----- EXERCISE MATERIALS -----
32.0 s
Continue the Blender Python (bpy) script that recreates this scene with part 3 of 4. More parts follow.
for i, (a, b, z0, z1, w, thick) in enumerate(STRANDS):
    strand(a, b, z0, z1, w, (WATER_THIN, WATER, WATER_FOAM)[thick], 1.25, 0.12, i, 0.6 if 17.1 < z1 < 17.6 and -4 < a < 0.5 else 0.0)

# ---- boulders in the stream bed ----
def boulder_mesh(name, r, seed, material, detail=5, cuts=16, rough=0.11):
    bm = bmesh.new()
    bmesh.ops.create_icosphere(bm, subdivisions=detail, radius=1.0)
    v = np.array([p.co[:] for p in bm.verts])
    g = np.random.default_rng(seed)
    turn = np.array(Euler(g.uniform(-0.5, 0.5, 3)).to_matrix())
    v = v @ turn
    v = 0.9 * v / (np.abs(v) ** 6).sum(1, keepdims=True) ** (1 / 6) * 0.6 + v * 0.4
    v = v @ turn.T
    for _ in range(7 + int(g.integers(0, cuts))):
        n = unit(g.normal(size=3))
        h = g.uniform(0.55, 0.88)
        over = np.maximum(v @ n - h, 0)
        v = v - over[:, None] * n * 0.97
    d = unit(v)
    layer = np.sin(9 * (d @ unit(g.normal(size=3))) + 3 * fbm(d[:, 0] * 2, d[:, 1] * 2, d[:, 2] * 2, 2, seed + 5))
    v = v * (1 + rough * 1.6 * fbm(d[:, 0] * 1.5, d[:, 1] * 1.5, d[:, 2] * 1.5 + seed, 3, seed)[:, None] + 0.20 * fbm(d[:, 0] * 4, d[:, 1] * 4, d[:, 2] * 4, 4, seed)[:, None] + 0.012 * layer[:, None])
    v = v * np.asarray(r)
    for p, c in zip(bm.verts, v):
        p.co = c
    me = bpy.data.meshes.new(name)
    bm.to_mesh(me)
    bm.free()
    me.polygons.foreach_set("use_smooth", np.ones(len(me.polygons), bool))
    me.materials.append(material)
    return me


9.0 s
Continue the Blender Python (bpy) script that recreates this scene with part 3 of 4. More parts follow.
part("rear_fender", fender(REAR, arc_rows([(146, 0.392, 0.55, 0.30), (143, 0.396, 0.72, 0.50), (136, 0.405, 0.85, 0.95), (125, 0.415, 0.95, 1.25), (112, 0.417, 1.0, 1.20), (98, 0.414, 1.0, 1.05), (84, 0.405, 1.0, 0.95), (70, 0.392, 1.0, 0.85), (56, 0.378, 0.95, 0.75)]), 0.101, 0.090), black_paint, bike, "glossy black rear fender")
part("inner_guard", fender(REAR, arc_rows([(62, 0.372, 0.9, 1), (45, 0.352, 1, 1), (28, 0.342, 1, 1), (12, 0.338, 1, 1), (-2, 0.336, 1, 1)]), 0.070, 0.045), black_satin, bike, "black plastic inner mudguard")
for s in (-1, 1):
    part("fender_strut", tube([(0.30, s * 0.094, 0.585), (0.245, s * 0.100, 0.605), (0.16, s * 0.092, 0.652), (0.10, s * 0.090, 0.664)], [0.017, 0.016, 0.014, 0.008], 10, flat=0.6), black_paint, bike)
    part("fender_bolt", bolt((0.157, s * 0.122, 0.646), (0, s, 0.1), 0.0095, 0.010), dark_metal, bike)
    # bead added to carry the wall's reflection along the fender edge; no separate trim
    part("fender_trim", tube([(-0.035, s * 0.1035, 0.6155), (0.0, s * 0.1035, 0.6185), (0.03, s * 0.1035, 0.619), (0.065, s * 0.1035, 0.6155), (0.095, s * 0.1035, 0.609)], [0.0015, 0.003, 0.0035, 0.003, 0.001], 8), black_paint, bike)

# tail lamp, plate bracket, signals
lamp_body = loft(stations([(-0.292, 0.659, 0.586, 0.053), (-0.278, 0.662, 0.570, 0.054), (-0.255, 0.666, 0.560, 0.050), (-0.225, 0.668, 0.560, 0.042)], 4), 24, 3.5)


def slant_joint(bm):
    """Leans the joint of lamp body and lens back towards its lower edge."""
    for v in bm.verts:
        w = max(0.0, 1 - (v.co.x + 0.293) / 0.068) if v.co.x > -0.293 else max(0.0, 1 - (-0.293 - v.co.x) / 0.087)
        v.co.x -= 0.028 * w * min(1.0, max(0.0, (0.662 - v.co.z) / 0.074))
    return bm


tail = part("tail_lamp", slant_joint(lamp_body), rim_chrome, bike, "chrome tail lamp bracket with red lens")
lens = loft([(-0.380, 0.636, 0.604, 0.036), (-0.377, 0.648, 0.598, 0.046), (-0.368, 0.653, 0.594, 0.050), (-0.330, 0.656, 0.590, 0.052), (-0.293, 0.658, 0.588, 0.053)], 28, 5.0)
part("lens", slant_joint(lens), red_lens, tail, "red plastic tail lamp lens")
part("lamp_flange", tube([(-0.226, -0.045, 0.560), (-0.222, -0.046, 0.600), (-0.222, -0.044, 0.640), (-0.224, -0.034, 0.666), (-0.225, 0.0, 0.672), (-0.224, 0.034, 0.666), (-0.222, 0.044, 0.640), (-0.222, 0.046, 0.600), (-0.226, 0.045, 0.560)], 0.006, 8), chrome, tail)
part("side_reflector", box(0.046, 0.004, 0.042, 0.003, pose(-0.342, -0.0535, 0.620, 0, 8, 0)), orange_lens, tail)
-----
Repeat the records exactly, including every line.

◆ FULL SOLUTION
32.0 s
Continue the Blender Python (bpy) script that recreates this scene with part 3 of 4. More parts follow.
for i, (a, b, z0, z1, w, thick) in enumerate(STRANDS):
    strand(a, b, z0, z1, w, (WATER_THIN, WATER, WATER_FOAM)[thick], 1.25, 0.12, i, 0.6 if 17.1 < z1 < 17.6 and -4 < a < 0.5 else 0.0)

# ---- boulders in the stream bed ----
def boulder_mesh(name, r, seed, material, detail=5, cuts=16, rough=0.11):
    bm = bmesh.new()
    bmesh.ops.create_icosphere(bm, subdivisions=detail, radius=1.0)
    v = np.array([p.co[:] for p in bm.verts])
    g = np.random.default_rng(seed)
    turn = np.array(Euler(g.uniform(-0.5, 0.5, 3)).to_matrix())
    v = v @ turn
    v = 0.9 * v / (np.abs(v) ** 6).sum(1, keepdims=True) ** (1 / 6) * 0.6 + v * 0.4
    v = v @ turn.T
    for _ in range(7 + int(g.integers(0, cuts))):
        n = unit(g.normal(size=3))
        h = g.uniform(0.55, 0.88)
        over = np.maximum(v @ n - h, 0)
        v = v - over[:, None] * n * 0.97
    d = unit(v)
    layer = np.sin(9 * (d @ unit(g.normal(size=3))) + 3 * fbm(d[:, 0] * 2, d[:, 1] * 2, d[:, 2] * 2, 2, seed + 5))
    v = v * (1 + rough * 1.6 * fbm(d[:, 0] * 1.5, d[:, 1] * 1.5, d[:, 2] * 1.5 + seed, 3, seed)[:, None] + 0.20 * fbm(d[:, 0] * 4, d[:, 1] * 4, d[:, 2] * 4, 4, seed)[:, None] + 0.012 * layer[:, None])
    v = v * np.asarray(r)
    for p, c in zip(bm.verts, v):
        p.co = c
    me = bpy.data.meshes.new(name)
    bm.to_mesh(me)
    bm.free()
    me.polygons.foreach_set("use_smooth", np.ones(len(me.polygons), bool))
    me.materials.append(material)
    return me


9.0 s
Continue the Blender Python (bpy) script that recreates this scene with part 3 of 4. More parts follow.
part("rear_fender", fender(REAR, arc_rows([(146, 0.392, 0.55, 0.30), (143, 0.396, 0.72, 0.50), (136, 0.405, 0.85, 0.95), (125, 0.415, 0.95, 1.25), (112, 0.417, 1.0, 1.20), (98, 0.414, 1.0, 1.05), (84, 0.405, 1.0, 0.95), (70, 0.392, 1.0, 0.85), (56, 0.378, 0.95, 0.75)]), 0.101, 0.090), black_paint, bike, "glossy black rear fender")
part("inner_guard", fender(REAR, arc_rows([(62, 0.372, 0.9, 1), (45, 0.352, 1, 1), (28, 0.342, 1, 1), (12, 0.338, 1, 1), (-2, 0.336, 1, 1)]), 0.070, 0.045), black_satin, bike, "black plastic inner mudguard")
for s in (-1, 1):
    part("fender_strut", tube([(0.30, s * 0.094, 0.585), (0.245, s * 0.100, 0.605), (0.16, s * 0.092, 0.652), (0.10, s * 0.090, 0.664)], [0.017, 0.016, 0.014, 0.008], 10, flat=0.6), black_paint, bike)
    part("fender_bolt", bolt((0.157, s * 0.122, 0.646), (0, s, 0.1), 0.0095, 0.010), dark_metal, bike)
    # bead added to carry the wall's reflection along the fender edge; no separate trim
    part("fender_trim", tube([(-0.035, s * 0.1035, 0.6155), (0.0, s * 0.1035, 0.6185), (0.03, s * 0.1035, 0.619), (0.065, s * 0.1035, 0.6155), (0.095, s * 0.1035, 0.609)], [0.0015, 0.003, 0.0035, 0.003, 0.001], 8), black_paint, bike)

# tail lamp, plate bracket, signals
lamp_body = loft(stations([(-0.292, 0.659, 0.586, 0.053), (-0.278, 0.662, 0.570, 0.054), (-0.255, 0.666, 0.560, 0.050), (-0.225, 0.668, 0.560, 0.042)], 4), 24, 3.5)


def slant_joint(bm):
    """Leans the joint of lamp body and lens back towards its lower edge."""
    for v in bm.verts:
        w = max(0.0, 1 - (v.co.x + 0.293) / 0.068) if v.co.x > -0.293 else max(0.0, 1 - (-0.293 - v.co.x) / 0.087)
        v.co.x -= 0.028 * w * min(1.0, max(0.0, (0.662 - v.co.z) / 0.074))
    return bm


tail = part("tail_lamp", slant_joint(lamp_body), rim_chrome, bike, "chrome tail lamp bracket with red lens")
lens = loft([(-0.380, 0.636, 0.604, 0.036), (-0.377, 0.648, 0.598, 0.046), (-0.368, 0.653, 0.594, 0.050), (-0.330, 0.656, 0.590, 0.052), (-0.293, 0.658, 0.588, 0.053)], 28, 5.0)
part("lens", slant_joint(lens), red_lens, tail, "red plastic tail lamp lens")
part("lamp_flange", tube([(-0.226, -0.045, 0.560), (-0.222, -0.046, 0.600), (-0.222, -0.044, 0.640), (-0.224, -0.034, 0.666), (-0.225, 0.0, 0.672), (-0.224, 0.034, 0.666), (-0.222, 0.044, 0.640), (-0.222, 0.046, 0.600), (-0.226, 0.045, 0.560)], 0.006, 8), chrome, tail)
part("side_reflector", box(0.046, 0.004, 0.042, 0.003, pose(-0.342, -0.0535, 0.620, 0, 8, 0)), orange_lens, tail)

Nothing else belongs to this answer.